Trajectory Geometry of Transformer Representations Across Layers
2026-06-08 • Machine Learning
Machine Learning
AI summaryⓘ
The authors studied how information transforms as it moves through the layers of transformer models by viewing the process as a path through a high-dimensional space. They found that similar inputs lead to paths that come closer together mid-to-late in the network, indicating some form of stable understanding. More complex reasoning tasks caused these paths to bend more, suggesting curvature relates to difficulty. They also observed that ambiguous words cause paths to split apart, reflecting uncertainty. Finally, they discovered a common three-step pattern in how information changes across layers for different models.

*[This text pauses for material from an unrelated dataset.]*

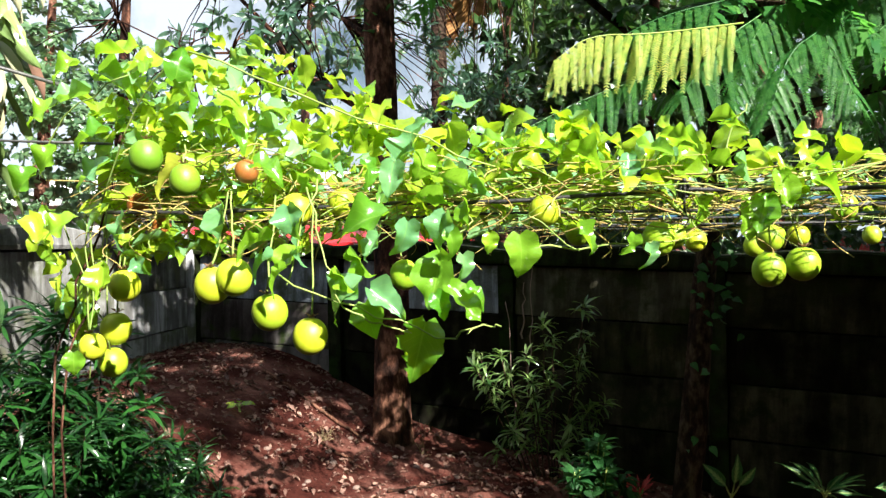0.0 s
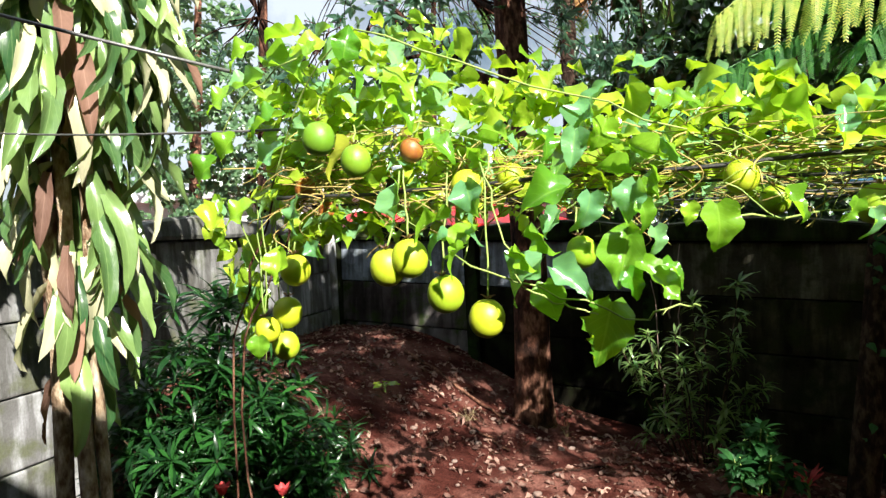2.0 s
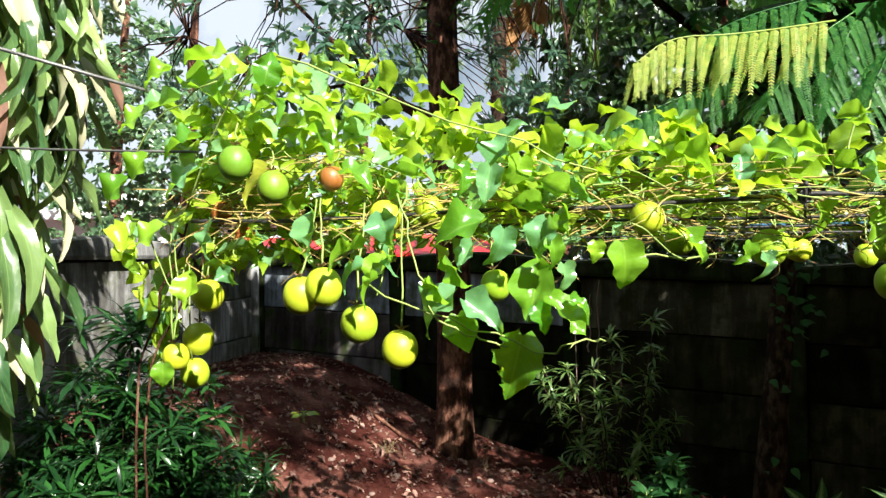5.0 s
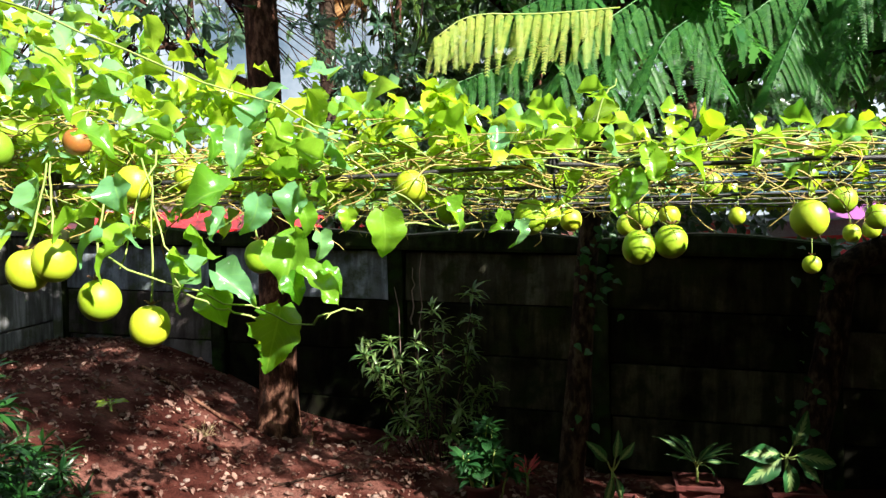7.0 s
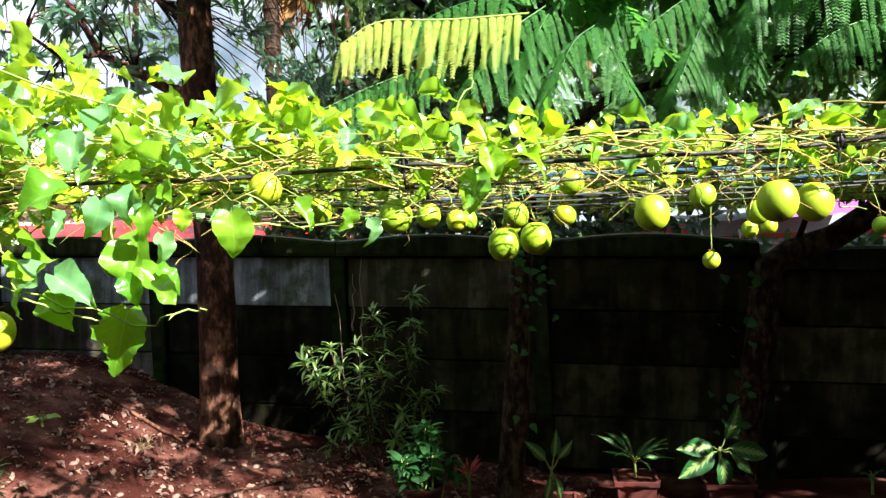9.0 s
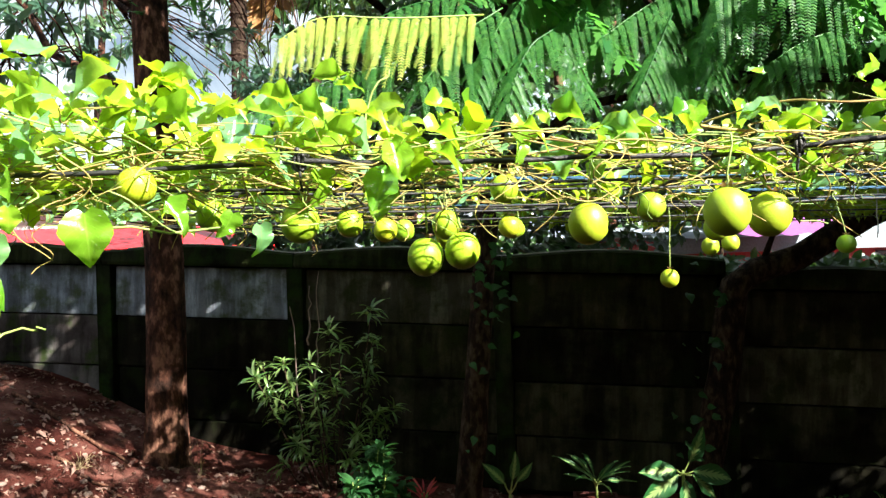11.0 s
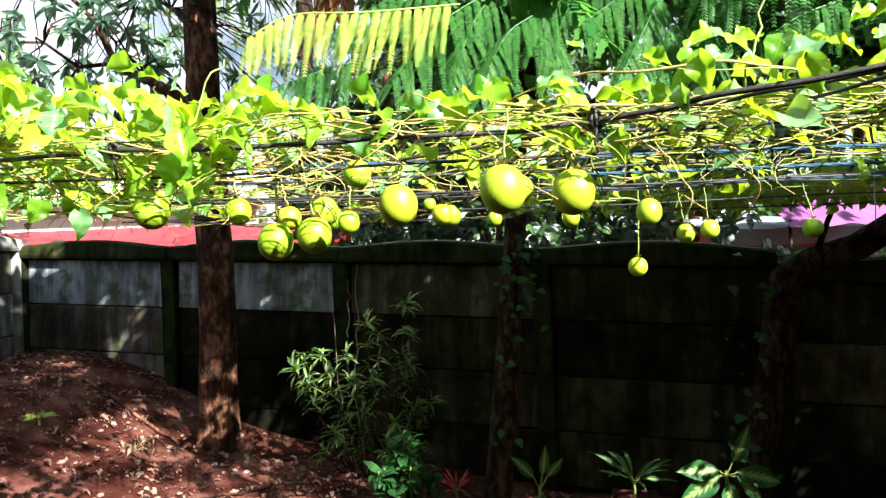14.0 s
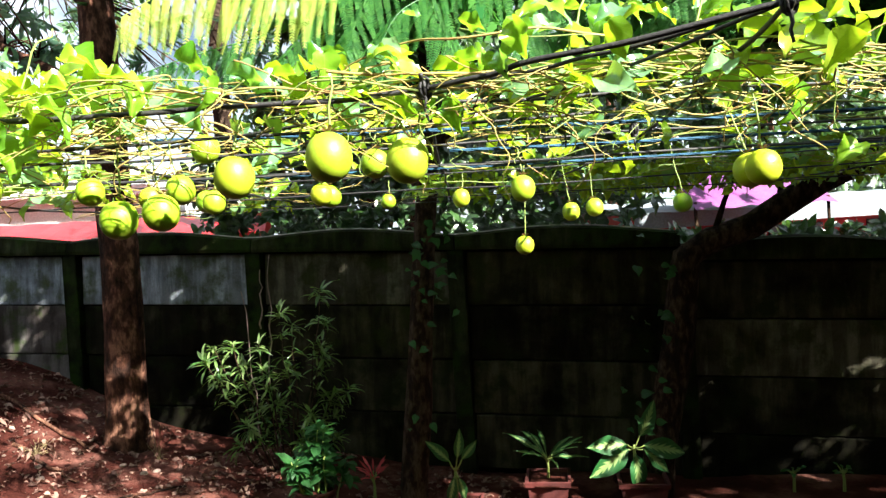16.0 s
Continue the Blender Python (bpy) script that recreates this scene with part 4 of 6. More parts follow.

Transformer modelsRepresentation manifoldTrajectory geometrySemantic convergenceCurvatureCosine similarityAttractor dynamicsMechanistic interpretabilityLayerwise representationModel-agnostic analysis
Authors
Vishal Pandey, Gopal Singh
Abstract
Understanding how transformer representations evolve across layers, not merely what they encode, remains an open problem in mechanistic interpretability. We recast the transformer forward pass as a discrete population trajectory through a high-dimensional representation manifold, drawing on geometric tools from computational neuroscience. Rather than probing for pre-specified features, we characterize trajectory geometry using five metrics computed directly in the ambient space: trajectory length, curvature, a semantic convergence index, layerwise cosine similarity, and representational stability. Across three model families (GPT-2, TinyLlama, Qwen2.5) and five controlled prompt families, we report four findings. First, semantically related prompts converge significantly in middle-to-late layers (peak CI 0.41--0.58, p<0.001, Mann-Whitney U), consistent with attractor-like dynamics. Second, reasoning tasks produce trajectories of greater curvature than lexical variations (0.71--0.83 rad vs. 0.27--0.31 rad), suggesting curvature encodes computational complexity. Third, ambiguous tokens exhibit trajectory bifurcation with up to 5.6x representational separation by the final layer, absent in unambiguous controls. Fourth, layerwise cosine similarity reveals a universal three-phase structure: encoding, elaboration, and output preparation, consistent across all three architectures. All four effects vanish under shuffled-layer and random-embedding controls. We release a fully open-source, model-agnostic pipeline and argue that trajectory geometry constitutes a principled, probe-free lens for mechanistic interpretability.